My Lords, I welcome this Statement from the Minister and the setting up of an independent inquiry. I can only offer my sympathy to the chairman because, as she knows, pension age is a hot potato politically. There was a debate in the Commons last week about the whole case of the baby-boomer, or WASPI, women, and a Motion, which was lost by only a few votes, calling for action from the Government on transitional provision for these women. Will the Minister, who in a previous incarnation showed great sympathy for these baby-boomer women, express some concern that this is not within the remit of the newly appointed review?
I stress to the noble Baroness and noble Lords that if there are any issues they would like to raise with the independent reviewer—lessons to be learned from the past or issues that should be considered for the future—they should do so. It is an independent review, looking at all the relevant factors.
My Lords, will the Minister assure the House today that the Government would accept any ruling or recommendation from the independent reviewer that that category of women—I have to declare an interest as I fall within that so-called group of women, and I served as shadow Minister for women’s pensions for a year—were not given 10 years, which is deemed to be the appropriate time to prepare for a later retirement age?

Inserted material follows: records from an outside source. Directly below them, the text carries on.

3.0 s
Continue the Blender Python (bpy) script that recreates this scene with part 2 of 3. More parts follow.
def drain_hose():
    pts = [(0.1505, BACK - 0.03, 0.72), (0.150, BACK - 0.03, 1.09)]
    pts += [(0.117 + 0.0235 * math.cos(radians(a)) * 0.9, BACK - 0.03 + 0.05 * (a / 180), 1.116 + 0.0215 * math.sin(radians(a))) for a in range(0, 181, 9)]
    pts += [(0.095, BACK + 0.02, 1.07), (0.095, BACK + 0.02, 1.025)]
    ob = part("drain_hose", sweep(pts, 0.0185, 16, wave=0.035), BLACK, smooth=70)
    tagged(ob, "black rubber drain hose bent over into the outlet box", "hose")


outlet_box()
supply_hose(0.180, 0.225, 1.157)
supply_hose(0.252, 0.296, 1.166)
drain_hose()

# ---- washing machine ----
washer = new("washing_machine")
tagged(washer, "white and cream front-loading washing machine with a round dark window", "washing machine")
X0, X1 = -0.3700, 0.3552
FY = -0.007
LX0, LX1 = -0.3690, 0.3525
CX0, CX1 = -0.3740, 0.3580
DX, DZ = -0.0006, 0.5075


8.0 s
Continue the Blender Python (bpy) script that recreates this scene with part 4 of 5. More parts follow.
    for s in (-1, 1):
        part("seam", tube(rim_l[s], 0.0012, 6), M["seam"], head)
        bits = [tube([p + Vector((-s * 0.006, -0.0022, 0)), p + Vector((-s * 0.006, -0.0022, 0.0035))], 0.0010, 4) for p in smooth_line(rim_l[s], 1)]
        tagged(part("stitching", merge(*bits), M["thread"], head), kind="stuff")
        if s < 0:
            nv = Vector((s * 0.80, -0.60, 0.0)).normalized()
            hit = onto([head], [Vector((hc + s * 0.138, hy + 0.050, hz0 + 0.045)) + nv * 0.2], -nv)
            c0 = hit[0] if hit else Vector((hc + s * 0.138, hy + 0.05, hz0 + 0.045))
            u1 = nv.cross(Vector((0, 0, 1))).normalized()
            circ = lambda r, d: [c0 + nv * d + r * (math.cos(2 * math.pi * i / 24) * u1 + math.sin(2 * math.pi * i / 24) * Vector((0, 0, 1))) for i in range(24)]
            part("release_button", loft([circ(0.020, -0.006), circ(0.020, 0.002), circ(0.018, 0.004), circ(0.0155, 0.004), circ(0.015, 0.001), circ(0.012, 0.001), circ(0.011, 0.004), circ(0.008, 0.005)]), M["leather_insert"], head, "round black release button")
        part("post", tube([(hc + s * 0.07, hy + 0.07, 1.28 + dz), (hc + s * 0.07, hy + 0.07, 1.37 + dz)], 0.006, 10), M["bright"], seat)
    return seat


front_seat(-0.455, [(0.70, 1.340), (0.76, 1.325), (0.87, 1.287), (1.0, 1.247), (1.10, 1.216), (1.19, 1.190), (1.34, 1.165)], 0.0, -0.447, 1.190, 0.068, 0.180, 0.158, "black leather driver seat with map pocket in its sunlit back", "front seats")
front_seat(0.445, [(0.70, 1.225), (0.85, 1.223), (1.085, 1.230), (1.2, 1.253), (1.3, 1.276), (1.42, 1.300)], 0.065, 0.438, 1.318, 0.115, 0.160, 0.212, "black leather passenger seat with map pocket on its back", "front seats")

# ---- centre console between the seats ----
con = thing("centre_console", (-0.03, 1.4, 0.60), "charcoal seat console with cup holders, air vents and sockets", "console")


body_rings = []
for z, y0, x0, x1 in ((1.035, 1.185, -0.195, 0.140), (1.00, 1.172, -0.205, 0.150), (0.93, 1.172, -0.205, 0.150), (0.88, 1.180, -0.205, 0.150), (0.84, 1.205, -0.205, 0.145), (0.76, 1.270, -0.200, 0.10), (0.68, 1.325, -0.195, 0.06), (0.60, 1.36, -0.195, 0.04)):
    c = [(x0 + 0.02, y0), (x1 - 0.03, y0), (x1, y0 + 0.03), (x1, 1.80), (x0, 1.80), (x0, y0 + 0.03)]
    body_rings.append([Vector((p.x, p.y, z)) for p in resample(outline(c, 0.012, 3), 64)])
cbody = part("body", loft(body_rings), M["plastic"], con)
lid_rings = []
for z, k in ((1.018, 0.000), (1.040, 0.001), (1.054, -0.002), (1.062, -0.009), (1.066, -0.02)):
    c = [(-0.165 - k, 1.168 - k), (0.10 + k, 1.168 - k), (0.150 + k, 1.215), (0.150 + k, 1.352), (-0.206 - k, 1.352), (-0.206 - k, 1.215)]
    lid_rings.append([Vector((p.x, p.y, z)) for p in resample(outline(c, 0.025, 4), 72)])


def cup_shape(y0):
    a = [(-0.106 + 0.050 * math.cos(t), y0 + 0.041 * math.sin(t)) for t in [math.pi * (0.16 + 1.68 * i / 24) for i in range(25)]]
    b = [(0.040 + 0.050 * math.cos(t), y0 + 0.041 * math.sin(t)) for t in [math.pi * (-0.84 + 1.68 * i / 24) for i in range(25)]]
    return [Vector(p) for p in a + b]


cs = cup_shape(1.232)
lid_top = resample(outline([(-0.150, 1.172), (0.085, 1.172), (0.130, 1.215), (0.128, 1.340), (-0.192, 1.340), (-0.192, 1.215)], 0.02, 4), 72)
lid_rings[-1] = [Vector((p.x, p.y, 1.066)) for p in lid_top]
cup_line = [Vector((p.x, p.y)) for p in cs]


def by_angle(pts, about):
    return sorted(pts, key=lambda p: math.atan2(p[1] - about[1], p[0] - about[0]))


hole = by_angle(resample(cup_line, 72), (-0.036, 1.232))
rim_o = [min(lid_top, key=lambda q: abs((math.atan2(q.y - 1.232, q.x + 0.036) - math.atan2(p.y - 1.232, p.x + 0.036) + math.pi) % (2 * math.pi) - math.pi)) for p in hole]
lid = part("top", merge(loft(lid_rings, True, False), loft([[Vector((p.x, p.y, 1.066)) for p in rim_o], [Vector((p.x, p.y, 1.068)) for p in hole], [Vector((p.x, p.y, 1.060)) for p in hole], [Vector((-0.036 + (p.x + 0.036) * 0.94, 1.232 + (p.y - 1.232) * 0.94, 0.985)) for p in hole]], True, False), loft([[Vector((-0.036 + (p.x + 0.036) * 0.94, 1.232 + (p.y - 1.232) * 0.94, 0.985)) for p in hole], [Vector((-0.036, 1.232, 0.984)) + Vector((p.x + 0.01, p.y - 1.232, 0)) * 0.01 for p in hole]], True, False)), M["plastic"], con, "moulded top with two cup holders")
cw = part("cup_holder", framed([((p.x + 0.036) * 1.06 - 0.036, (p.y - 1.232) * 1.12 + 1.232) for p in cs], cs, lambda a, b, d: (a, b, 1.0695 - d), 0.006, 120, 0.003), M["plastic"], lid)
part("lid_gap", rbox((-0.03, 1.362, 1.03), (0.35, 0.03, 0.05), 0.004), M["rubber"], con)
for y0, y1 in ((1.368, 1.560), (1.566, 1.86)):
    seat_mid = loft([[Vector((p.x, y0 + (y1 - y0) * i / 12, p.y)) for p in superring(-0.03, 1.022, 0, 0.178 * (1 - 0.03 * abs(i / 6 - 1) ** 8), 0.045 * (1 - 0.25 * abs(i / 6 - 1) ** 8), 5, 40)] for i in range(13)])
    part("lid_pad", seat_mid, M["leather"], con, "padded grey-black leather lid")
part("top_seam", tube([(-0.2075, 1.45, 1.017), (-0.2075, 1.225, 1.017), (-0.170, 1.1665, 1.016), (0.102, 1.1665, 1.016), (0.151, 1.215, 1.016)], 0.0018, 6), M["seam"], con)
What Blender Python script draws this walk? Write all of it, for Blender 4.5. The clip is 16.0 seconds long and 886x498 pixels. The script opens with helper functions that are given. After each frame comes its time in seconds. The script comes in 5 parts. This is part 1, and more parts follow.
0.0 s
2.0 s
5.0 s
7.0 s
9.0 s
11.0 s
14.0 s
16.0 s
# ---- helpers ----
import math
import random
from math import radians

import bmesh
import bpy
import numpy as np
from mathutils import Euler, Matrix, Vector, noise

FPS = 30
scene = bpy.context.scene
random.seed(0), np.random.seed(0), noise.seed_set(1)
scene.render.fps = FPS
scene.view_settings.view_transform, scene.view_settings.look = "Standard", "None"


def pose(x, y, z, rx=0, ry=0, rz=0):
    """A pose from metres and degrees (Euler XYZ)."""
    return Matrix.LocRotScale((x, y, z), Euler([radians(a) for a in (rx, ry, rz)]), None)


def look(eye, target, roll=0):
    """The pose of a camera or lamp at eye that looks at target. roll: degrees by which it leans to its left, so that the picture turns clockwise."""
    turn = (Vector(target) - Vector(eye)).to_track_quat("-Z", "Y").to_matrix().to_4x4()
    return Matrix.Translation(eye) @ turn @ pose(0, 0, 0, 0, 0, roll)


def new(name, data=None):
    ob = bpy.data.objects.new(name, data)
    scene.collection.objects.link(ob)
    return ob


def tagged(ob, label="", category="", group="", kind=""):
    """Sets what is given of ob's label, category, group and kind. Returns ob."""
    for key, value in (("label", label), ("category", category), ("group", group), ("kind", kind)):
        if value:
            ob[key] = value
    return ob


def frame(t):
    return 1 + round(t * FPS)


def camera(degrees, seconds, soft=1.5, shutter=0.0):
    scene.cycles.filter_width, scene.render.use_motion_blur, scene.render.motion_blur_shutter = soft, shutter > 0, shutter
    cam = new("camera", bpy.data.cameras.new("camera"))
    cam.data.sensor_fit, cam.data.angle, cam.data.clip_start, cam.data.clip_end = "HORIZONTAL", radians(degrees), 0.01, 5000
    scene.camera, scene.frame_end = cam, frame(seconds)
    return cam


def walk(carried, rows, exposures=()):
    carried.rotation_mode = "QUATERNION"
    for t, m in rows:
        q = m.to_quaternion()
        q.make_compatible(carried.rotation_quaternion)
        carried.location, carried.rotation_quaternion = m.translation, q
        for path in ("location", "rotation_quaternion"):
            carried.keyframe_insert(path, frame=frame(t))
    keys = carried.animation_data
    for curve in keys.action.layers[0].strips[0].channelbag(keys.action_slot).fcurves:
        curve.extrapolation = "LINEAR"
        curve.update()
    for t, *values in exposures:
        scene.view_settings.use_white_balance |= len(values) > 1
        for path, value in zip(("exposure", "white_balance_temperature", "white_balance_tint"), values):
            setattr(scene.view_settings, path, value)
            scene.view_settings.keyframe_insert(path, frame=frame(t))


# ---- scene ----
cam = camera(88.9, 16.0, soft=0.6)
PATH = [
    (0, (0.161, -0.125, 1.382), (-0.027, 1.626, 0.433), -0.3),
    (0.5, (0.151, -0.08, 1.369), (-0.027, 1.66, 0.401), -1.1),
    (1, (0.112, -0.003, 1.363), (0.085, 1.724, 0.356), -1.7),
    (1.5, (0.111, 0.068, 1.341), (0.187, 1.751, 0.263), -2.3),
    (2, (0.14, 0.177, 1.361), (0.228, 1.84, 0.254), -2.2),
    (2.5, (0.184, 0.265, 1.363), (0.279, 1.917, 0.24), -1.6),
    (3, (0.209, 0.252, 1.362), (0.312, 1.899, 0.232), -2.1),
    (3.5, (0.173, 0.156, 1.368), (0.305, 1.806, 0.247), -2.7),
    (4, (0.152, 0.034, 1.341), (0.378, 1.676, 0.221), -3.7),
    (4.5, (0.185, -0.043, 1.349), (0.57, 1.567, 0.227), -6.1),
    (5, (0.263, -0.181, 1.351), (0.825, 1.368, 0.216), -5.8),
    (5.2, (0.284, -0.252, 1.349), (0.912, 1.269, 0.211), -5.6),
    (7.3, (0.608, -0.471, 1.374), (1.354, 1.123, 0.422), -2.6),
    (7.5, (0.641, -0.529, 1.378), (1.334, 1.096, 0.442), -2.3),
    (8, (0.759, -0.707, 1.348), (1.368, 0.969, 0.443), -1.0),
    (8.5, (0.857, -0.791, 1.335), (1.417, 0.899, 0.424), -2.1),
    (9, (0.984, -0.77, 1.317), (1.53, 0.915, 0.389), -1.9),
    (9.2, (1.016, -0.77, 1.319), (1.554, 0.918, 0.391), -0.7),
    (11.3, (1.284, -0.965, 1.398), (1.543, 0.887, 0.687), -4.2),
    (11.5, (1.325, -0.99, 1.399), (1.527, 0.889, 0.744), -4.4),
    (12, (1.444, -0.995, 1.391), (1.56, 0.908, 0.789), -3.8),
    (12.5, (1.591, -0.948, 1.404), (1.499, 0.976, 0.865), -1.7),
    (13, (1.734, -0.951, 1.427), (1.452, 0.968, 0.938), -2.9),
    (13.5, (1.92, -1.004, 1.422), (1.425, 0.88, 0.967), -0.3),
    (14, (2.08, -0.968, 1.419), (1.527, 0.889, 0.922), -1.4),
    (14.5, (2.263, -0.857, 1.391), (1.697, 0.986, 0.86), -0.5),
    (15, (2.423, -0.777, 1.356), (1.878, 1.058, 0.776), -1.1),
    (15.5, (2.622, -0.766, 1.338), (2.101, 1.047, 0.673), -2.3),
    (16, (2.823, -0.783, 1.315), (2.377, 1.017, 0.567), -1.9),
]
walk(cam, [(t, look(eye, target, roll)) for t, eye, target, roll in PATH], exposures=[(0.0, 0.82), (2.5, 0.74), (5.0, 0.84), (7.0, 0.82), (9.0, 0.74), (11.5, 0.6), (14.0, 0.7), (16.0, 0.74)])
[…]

My Lords, will Mr John Cridland, as the independent reviewer, be provided by the Government with official terms of reference? We have seen a press release, but will there be formal terms of reference shaping the work that he does? Will it be possible for him to consider some of the schemes previously used by Scandinavian countries that simply index the increase in the basic state pension age to increasing longevity as it goes forward, both up and down?
My Lords, this will be an independent review. All these issues are a matter for the reviewer. I urge as many noble Lords as possible to make representations to the review. It will consult widely across society and across interest groups to ensure that all these relevant factors are considered.
My Lords, does the Minister accept that there is a deep unfairness in having a single retirement age irrespective of background? In my home city, two wards one mile apart have a difference in life expectancy of 11 years. Those who are better off receive more state pension for longer and enjoy disability-free years. Will the Minister accept that every time she raises the state pension age, disadvantaged people have to wait longer for a pension while, at the same time, they are more likely to incur disabilities earlier, so that they enter retirement already unfit, unwell and unable to enjoy it?
The noble Baroness raises relevant points. I stress again that the review is not just about raising the state pension age but about considering the appropriate way to run state pension age policy. I encourage her to raise those issues with the reviewer.